In view of the influence of coil parameters and load resistance changes on transmission performance of magnetically coupled resonant wireless power transfer( MCR-WPT) system, output power and efficiency of the system are derived using equivalent circuit model of two coil structure MCR-WPT system. The relationship between coil mutual inductance, load resistance and system output power and transmission efficiency, as well as the relationship between coil wire diameter, coil turns and mutual inductance are analyzed. Three-dimensional coil model is established using finite element simulation software COMSOL, and multiple sets of two-coil MCR-WPT experimental systems are built to verify the theoretical analysis results.

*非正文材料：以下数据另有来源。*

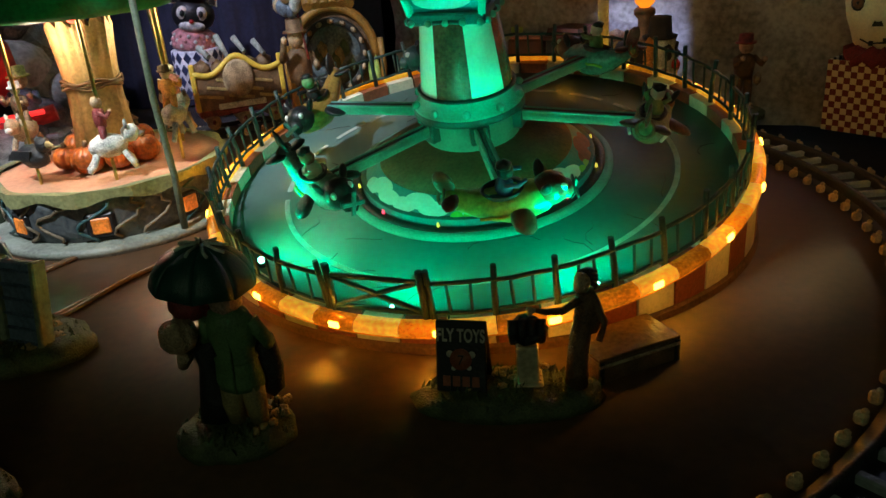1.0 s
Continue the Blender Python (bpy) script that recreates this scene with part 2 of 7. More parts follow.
# cracks
bm = B()
rnd = random.Random(5)
for k in range(26):
    a, r = rnd.uniform(0, 360), rnd.uniform(0.066, 0.105)
    p = polar(r, a, 0.0002)
    d = rnd.uniform(0, 360)
    pts = [p]
    for i in range(5):
        d += rnd.uniform(-40, 40)
        q = pts[-1] + polar(rnd.uniform(0.002, 0.005), d)
        if 0.063 < q.xy.length < 0.112:
            pts.append(q)
    if len(pts) > 2:
        tube(bm, pts, 0.00012, 4)
tagged(part("crack", bm, BLACK, ride), kind="stuff")
NB = 46
for i in range(NB):
    a0, a1 = 360 / NB * i, 360 / NB * (i + 0.94)
    bm = B()
    low = [[bm.verts.new(polar(r, a, down(r, a, 0.004))) for a in (a0, (a0 + a1) / 2, a1)] for r in (0.1165, 0.1243)]
    top = [[bm.verts.new(polar(r, a, z)) for a in (a0, (a0 + a1) / 2, a1)] for r, z in ((0.1158, 0.0058), (0.1235, 0.0058))]
    mid = [bm.verts.new(polar(0.1243, a, 0.0048)) for a in (a0, (a0 + a1) / 2, a1)]
    for s in (0, 1):
        bm.faces.new((low[1][s], low[1][s + 1], mid[s + 1], mid[s]))
        bm.faces.new((mid[s], mid[s + 1], top[1][s + 1], top[1][s]))
        bm.faces.new((top[1][s], top[1][s + 1], top[0][s + 1], top[0][s]))
        bm.faces.new((top[0][s], top[0][s + 1], low[0][s + 1], low[0][s]))
    for s in (0, 2):
        bm.faces.new((low[0][s], low[1][s], mid[s], top[1][s], top[0][s]))
    bmesh.ops.recalc_face_normals(bm, faces=bm.faces)
    part("brick", bm, (CREAM if i % 2 else BRICK_RED), ride)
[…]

Research results show that by increasing coil wire diameter and turns, the output power and transmission efficiency of the system can be improved, but the influence of turns on transmission efficiency is more obvious than that of coil wire diameter, and the transmission distance increases when the maximum output power is obtained as the turns increases;as the load resistance continues to increase, the system output power and transmission efficiency both increase first and then decrease,proving that output power and transmission efficiency both have maximum value, but the optimal load is different when the system output power and transmission efficiency reach the maximum value, that is, there is no optimal load resistance that can maximize the output power and transmission efficiency at the same time.